A predictive model is designed to be run again and again so that the relationship identified in the training set can be utilized to make predictions based on new data that is fed into the model. Therefore the data is selected primarily based on how available it will be to run through models in the future. In many modern day contexts this often means predictive models are restricted to only use data that are in connected sources, readily available and pre-formatted to work with the model. In addition, usually the primary goal is accurate prediction, and so any data that helps improve the accuracy of the prediction is in play (although there should usually be a healthy discussion on the trade off between accuracy and inductive bias in predictive models).

### 2. Modelling techniques used (interpretable or ‘black box’)

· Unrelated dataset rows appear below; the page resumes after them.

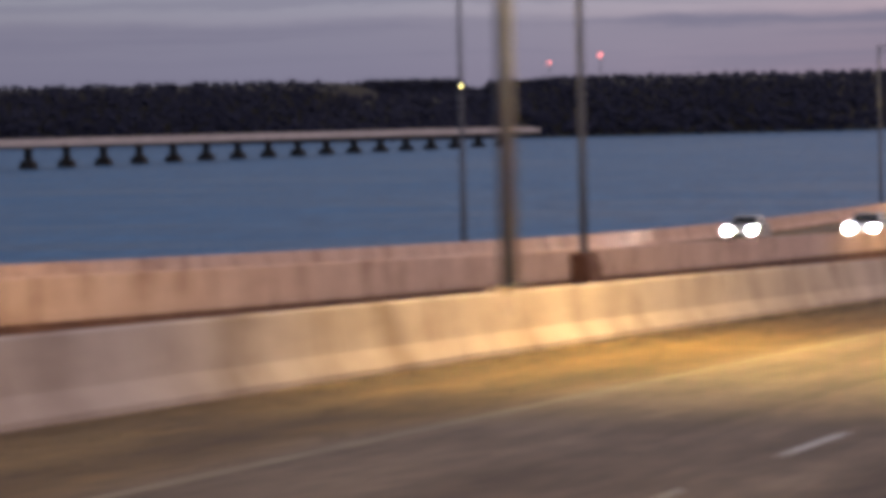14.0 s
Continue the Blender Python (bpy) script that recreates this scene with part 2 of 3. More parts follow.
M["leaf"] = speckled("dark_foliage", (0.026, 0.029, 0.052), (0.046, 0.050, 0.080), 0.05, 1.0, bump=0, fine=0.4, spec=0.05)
M["tyre"] = speckled("tyre_rubber", (0.012, 0.012, 0.012), (0.03, 0.03, 0.03), 30, 0.85)
M["rim"] = speckled("alloy_rim", (0.30, 0.30, 0.31), (0.48, 0.48, 0.49), 20, 0.35, 0.8, 0.0)
M["glass"] = speckled("dark_car_glass", (0.010, 0.011, 0.013), (0.02, 0.021, 0.024), 4, 0.08, 0.0, 0.0)
M["trim"] = speckled("black_plastic_trim", (0.012, 0.012, 0.013), (0.03, 0.03, 0.031), 14, 0.6)
M["tail"] = plain_glow("tail_lamp", (1.0, 0.11, 0.08), 14.0)
M["head"] = plain_glow("head_lamp", (0.97, 0.97, 1.0), 900.0)
M["beacon"] = plain_glow("red_beacon", (1.0, 0.20, 0.18), 3.0)
M["flood"] = plain_glow("yard_flood_lamp", (1.0, 0.80, 0.26), 9.0)
M["plate"] = speckled("pale_plate", (0.55, 0.55, 0.53), (0.7, 0.7, 0.68), 20, 0.5)
M["sign_white"] = speckled("white_marker_plate", (0.80, 0.81, 0.82), (0.90, 0.91, 0.91), 12, 0.5)


def paint(name, dark, light):
    def build(n, l, p):
        r = ramp(n, [(0.35, dark), (0.65, light)])
        l.new(noise_tex(n, l, 2.0, 4), r.inputs[0])
        l.new(r.outputs[0], p.inputs["Base Color"])
        p.inputs["Roughness"].default_value = 0.32
        p.inputs["Coat Weight"].default_value = 0.6
    return material(name, build)


M["tan_paint"] = paint("dusty_champagne_paint", (0.25, 0.23, 0.185), (0.31, 0.285, 0.235))
M["black_paint"] = paint("black_car_paint", (0.012, 0.011, 0.012), (0.022, 0.020, 0.021))
M["grey_paint"] = paint("dark_grey_car_paint", (0.05, 0.052, 0.056), (0.075, 0.078, 0.083))
M["silver_paint"] = paint("silver_car_paint", (0.38, 0.39, 0.40), (0.46, 0.47, 0.48))
M["red_paint"] = paint("dark_red_car_paint", (0.12, 0.012, 0.012), (0.16, 0.018, 0.016))


# ---- mesh helpers ----
def mesh_of(name, bm, mat, smooth=False):
    me = bpy.data.meshes.new(name)
    bmesh.ops.recalc_face_normals(bm, faces=bm.faces)
    bm.to_mesh(me)
    bm.free()
    for m in (mat if isinstance(mat, (list, tuple)) else [mat]):
        me.materials.append(m)
    if smooth:
        for f in me.polygons:
            f.use_smooth = True
    return me


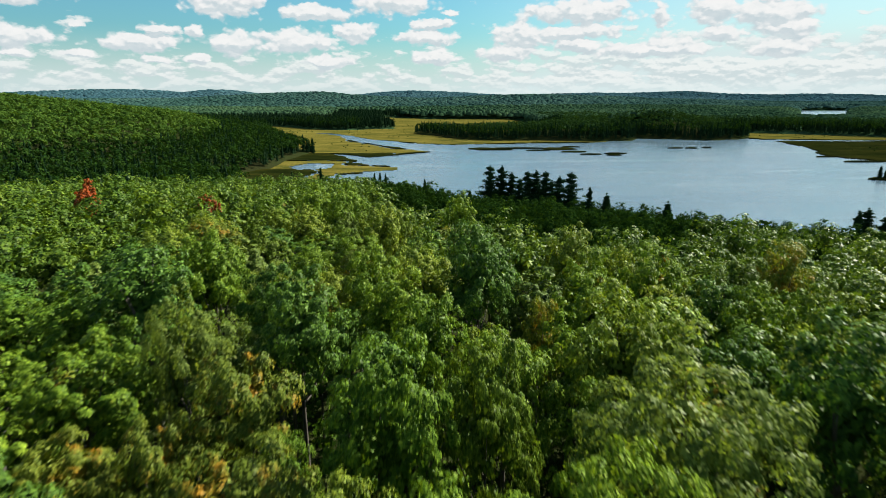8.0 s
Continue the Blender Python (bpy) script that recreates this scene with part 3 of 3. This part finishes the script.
def canopy(x, y):
    """The level that the tallest crowns reach."""
    return np.interp(y, (0, 30, 60, 85, 130, 150, 185, 240), (50.2, 51.5, 53.2, 54.0, 53.8, 52.4, 49.0, 45.6)) - 0.03 * np.clip(x, -40, 40) - 0.065 * np.clip(x - 5, 0, 70) * ease(np.asarray(y, float), 75, 160)


def top_of(x, y, r, luck):
    """The top of an unmarked tree: under the canopy's level, the smaller the lower."""
    return float(canopy(x, y)) - 6.2 + 1.0 * (r - 1.7) + 2.6 * luck


def plant_near():
    rng = np.random.default_rng(21)
    order = sorted(SPOTS, key=lambda s: (s[2] is None, on_path(s[0], s[1])))
    near, rest = order[:300], order[300:]
    first = {}
    ground_z = lie(np.array([s[0] for s in near]), np.array([s[1] for s in near]))
    for (x, y, top, kind, r), gz in zip(near, ground_z):
        r1, r2, r3 = rng.random(3)
        kind = kind or MIX[int(rng.integers(len(MIX)))]
        s = ((top or top_of(x, y, r, r1)) - gz) / HEIGHTS[kind]
        wide = r * (1.0 + 0.1 * r2) / REACH[kind]
        m = pose(x, y, gz - 0.1, 0, 0, 360 * r3) @ Matrix.Diagonal((wide, wide, s, 1))
        fine = on_path(x, y) < 11.5
        if (kind, fine) not in first:
            k, name, label, mat, h, rx, rz = next(q for q in KINDS if q[0] == kind)
            grade = dict(clumps=125, per=92, leaf=0.155) if fine else dict(clumps=110, per=50, leaf=0.21)
            ob = broadleaf(k, name, label, LEAF[mat], h, rx, rz, **grade)
            ob.matrix_basis = m
            first[kind, fine] = ob
        else:
            ob = first[kind, fine]
            copy_thing(ob, m @ Matrix.Diagonal((*[1 / q for q in ob.matrix_basis.to_scale()], 1)))
    return rest


def plant_wood(rest):
    """The forest on either hand and down to the lake, tree by tree in one mesh."""
    rng = np.random.default_rng(31)
    xs, ys = np.array([s[0] for s in rest]), np.array([s[1] for s in rest])
    gz, rs = lie(xs, ys), [s[4] for s in rest]
    verts, hues, thick = [], [], []
    wet = away(BASIN, xs, ys) + 12 * fractal(xs, ys, 40, 3, 15)
    for x, y, z, w, rx in zip(xs, ys, gz, wet, rs):
        far = math.hypot(x + 0.08 * y, max(y - 92, 0, -y)) + 60 * (abs(x + 2) > 0.86 * y + 24)
        luck = rng.random()
        h = (7.4 + 2.2 * rx + 5.4 * luck + 1.6 * float(ease(x, 25, 60) * (1 - ease(x, 140, 200)))) * (0.62 + 0.38 * float(ease(w, 30, 110)))
        over = float(1 - ease(np.array(y), 140, 190))
        h = h * (1 - over) + (top_of(x, y, rx, luck) + 1.6 - z) * over
        rz = 2.3 + 0.6 * rx + 1.0 * rng.random()
        n, per, leaf = (44, 36, 0.29) if far < 60 else (34, 26, 0.40) if far < 110 else (26, 15, 0.54) if far < 190 else (22, 10, 0.70)
        c, size, d = crown_plan(rng, h, rx, rz, n, 0.8 if far < 60 else 1.6)
        size = size * 1.1
        v = leaf_blades(rng, c + np.array([x, y, z]), np.stack([size, size, size * 0.8], -1), per, leaf, leaf * 0.85, face=d, stir=0.22 if far < 60 else 0.16)
        mid = np.array([0, 0, h - rz])
        v = np.vstack([v, leaf_blades(rng, mid + (c - mid) * 0.52 + np.array([x, y, z]), np.stack([size, size, size], -1), 6, 0.6, 0.56),
                       leaf_blades(rng, mid + (c - mid) * 0.3 + np.array([x, y, z]), np.stack([size, size, size], -1), 3, 1.1, 1.0)])
        if w < 75 + 95 * float(ease(x, -40, 10)) * (1 - 0.65 * float(ease(x, 35, 90))):
            thick.append(v)
        else:
            verts.append(v)
            hues.append(np.full(len(v), rng.random()))
    v = np.vstack(verts)
    me = mesh_from("woodland", v, trios(len(v) // 3), LEAF["wood"], np.concatenate(hues))
    tagged(new("woodland", me), "dense green deciduous forest canopy on the hillside", "forest", kind="stuff")
    v = np.vstack(thick)
    me = mesh_from("shore_thicket", v, trios(len(v) // 3), LEAF["alder"], np.repeat(rng.random(len(v) // 300 + 1), 300)[:len(v)])
    tagged(new("shore_thicket", me), "dark green alder and cedar thicket along the lake shore", "thicket", kind="stuff")


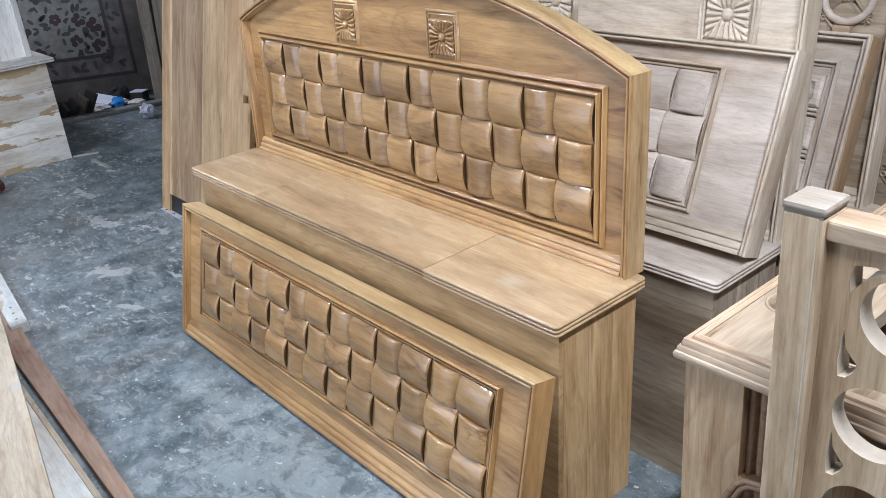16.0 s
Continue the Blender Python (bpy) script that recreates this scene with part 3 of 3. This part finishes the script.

For an explanatory model, modelling techniques that lend themselves well to interpretation are critical. Control of insight is of supreme importance in an explanatory model. In Logistic Regression, odds ratios can help us understand the degree to which an input variable influences the dependent variable. Simpler decision tree models can have useful explanatory purpose, because they can help identify and quantify the impact of certain decision points on the result.

Predictive modelling has little regard for interpretability. You may have heard the term ‘black box model’ to describe a model which maximizes predictive power but is far too complex in nature to tease out the influence of the individual input factors. Neural networks are quite common black box models. They are highly complex under the hood and make decisions based on many hundreds or thousands of simulated and interconnected neurons, each one acting on a behavior learned from the training set.

### 3. Measuring the performance of the model (fit versus accuracy)

Explanatory models are judged primarily by the insights they produce and their overall goodness of fit. The goodness of fit is a measure of the closeness between the expected values of the dependent variable and the actual observed values. It is possible, and indeed quite common, for an explanatory model to to generate valuable insights even if the overall fit is poor — this is quite common for example in the field of social sciences that I work primarily in. Typical measures used in the results of explanatory modelling include odds ratios, R-squareds (incl pseudo R-squareds), chi-squared tests and G-tests.

Predictive models live or die based on their accuracy. Accuracy measurement usually involves a calculation of the error in a regression model, or the tradeoff between true positives and false positives in a classification model. Measures such as mean absolute error and root mean squared error will typically be used to describe how well a regression model makes predictions. Precision, recall, the area under an ROC curve or the F1-score (for imbalanced models) are more typical measures used for evaluating predictive accuracy.

I have learned the habit over the years of putting myself in the shoes of the lemonade stand owner. Am I interested in the lemonade or the lemons? It’s a really good habit which I hope you can pick up.